Web Scraping for Email and other contact information
Requires BeautifulSoup
Web scraping is a messy science. Most people stay clear from it for the following reasons.
- Websites constantly change.
- Every website is essentially different.
- Not standards. Wouldn't it be nice if the standard for contact was in XML.
- Degradation of DOM.
- Flash driven websites.
- Contact info embedded in images or other media.
- Extracting contact name (a person) and email: nearly impossible.
- Names most often don't follow an email tag.
- Not on the same line or same couple of lines.
- Hard to distinguish name: example (dolphin, razor, Peter) words or names?
This script is designed to scrape a list of urls:
http://foo.com
http://bar.com
http://hop.com
etc...
- Builds an array of all urls from a domain.
- Stay within the domain name.
- Search for email addresses.
- Creates csv of result.dat consisting of: URL,Email
- just rename the file to result.csv.
- Creates error.dat consisting of domains it could not connect to.
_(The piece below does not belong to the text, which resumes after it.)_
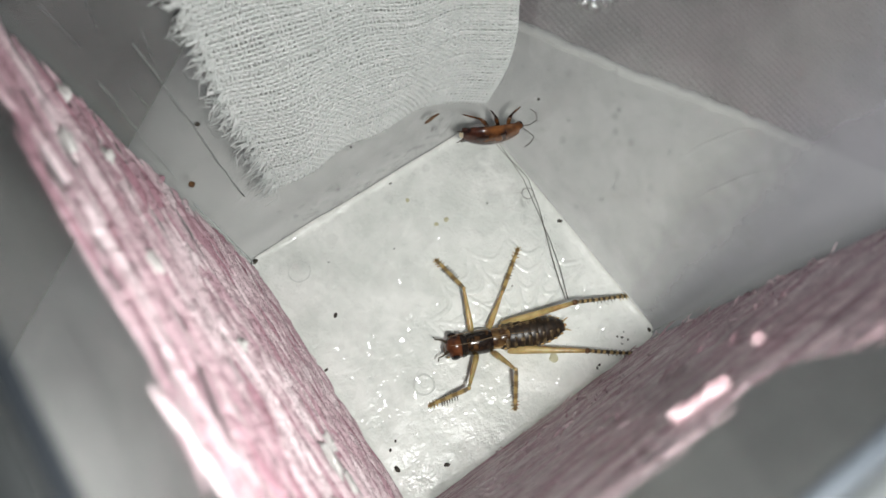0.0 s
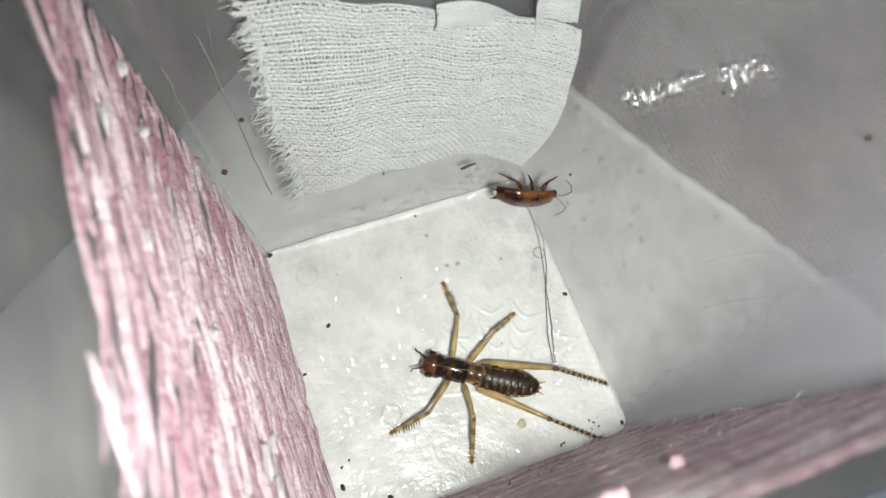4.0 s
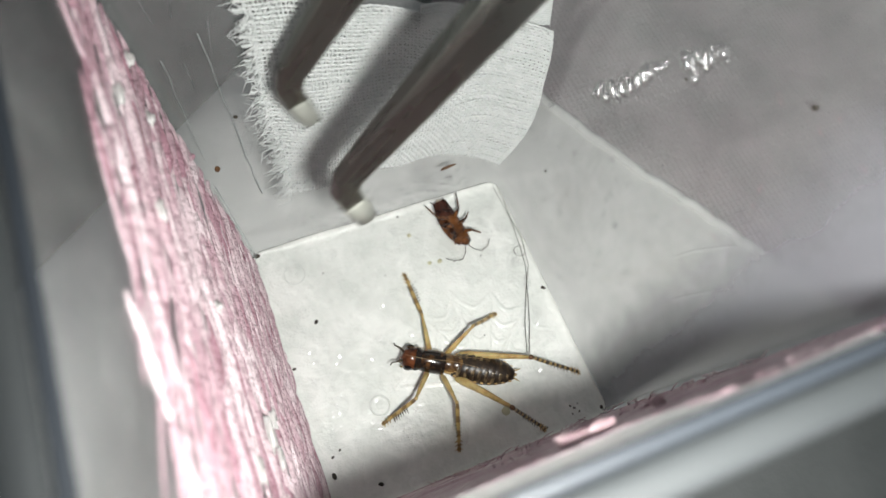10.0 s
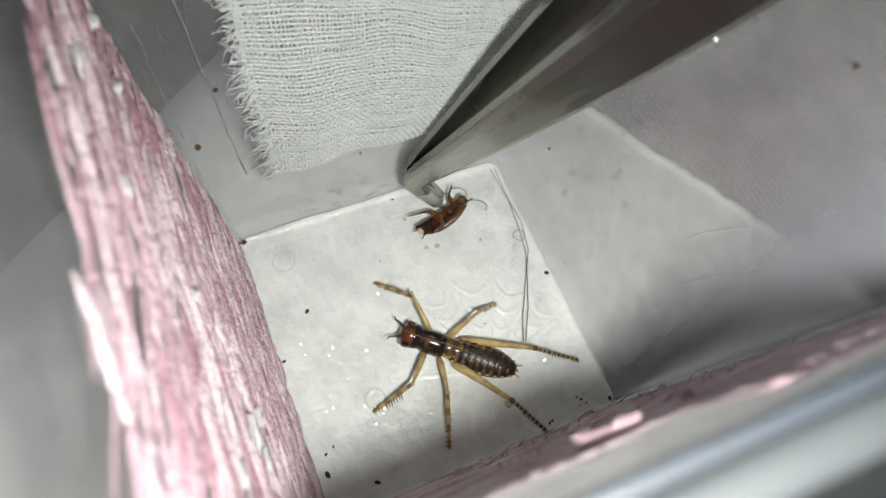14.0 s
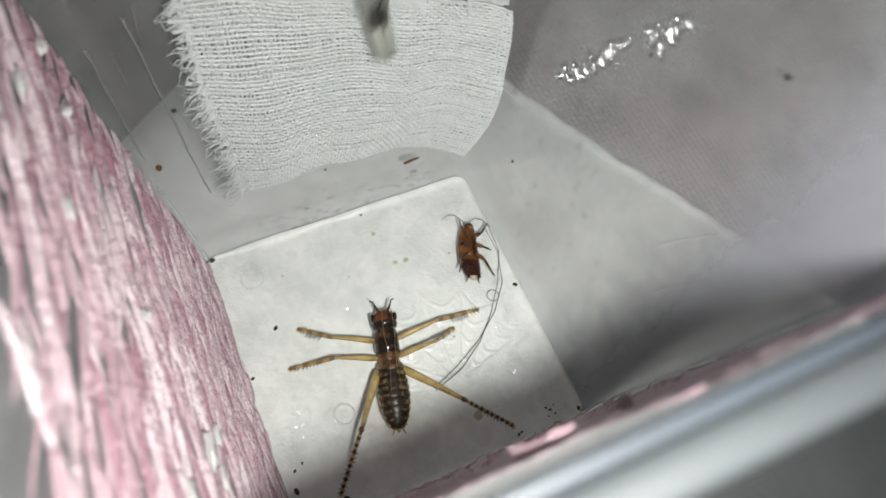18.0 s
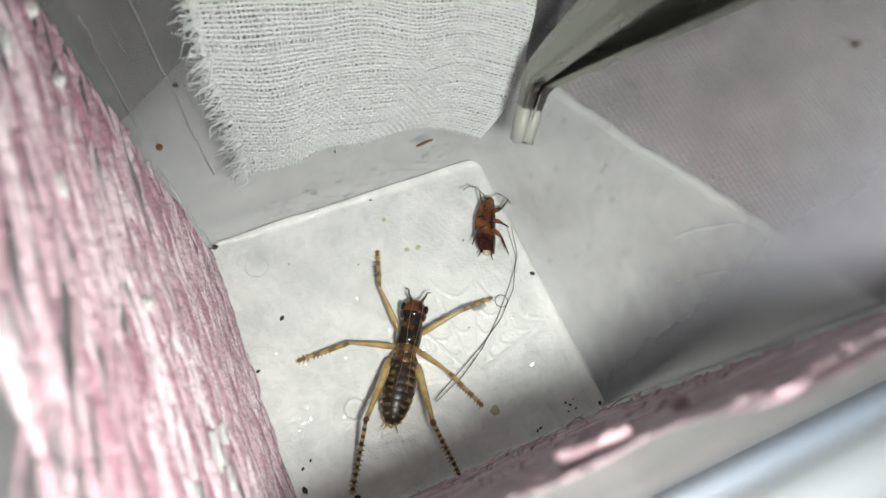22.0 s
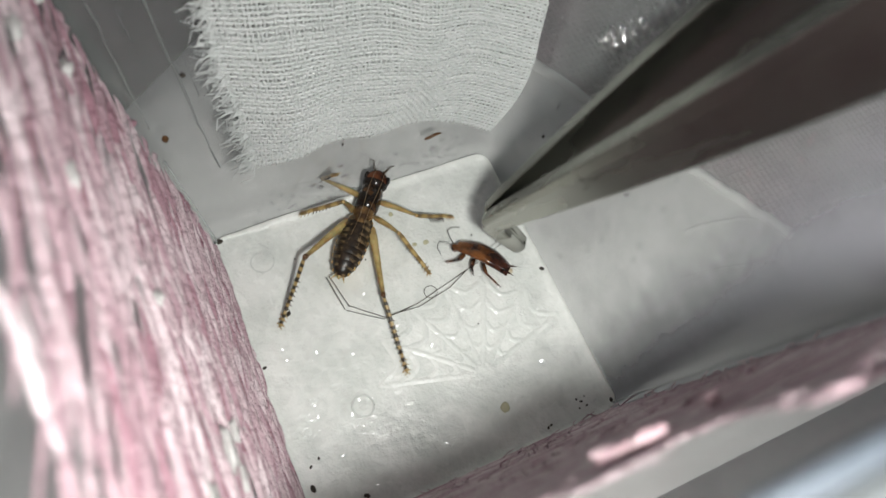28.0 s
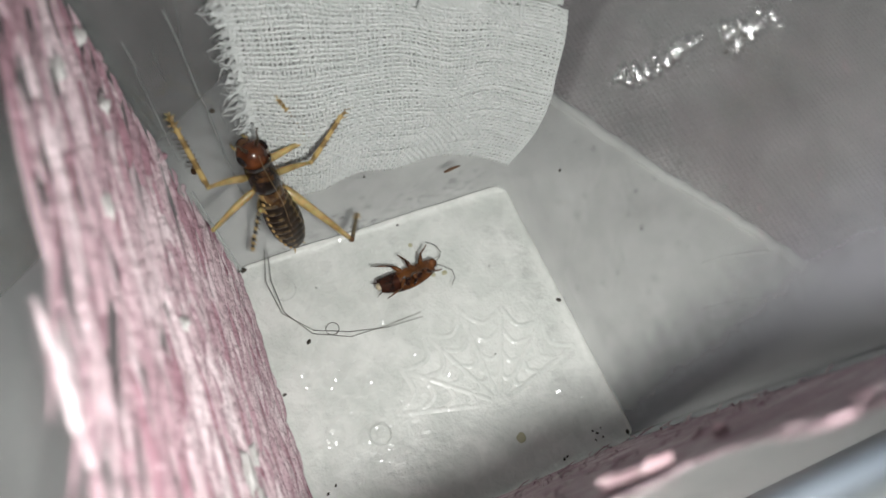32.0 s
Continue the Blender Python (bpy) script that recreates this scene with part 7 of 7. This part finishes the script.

- Script is extremely simple to follow and modify
Todo
- Perhaps add error file on second loop and write another file on links it could not scrape. List might get large.
- Create two methods and clean up code.
- explore additional unicode features for extracting email addresses that are not using @ at: character.
- What about searching for
name @ foo .com
- DNS lookup for contact info (last resort)
- Speed up search by only searching links that contain /About /Contact /Info not all sites follow this convention.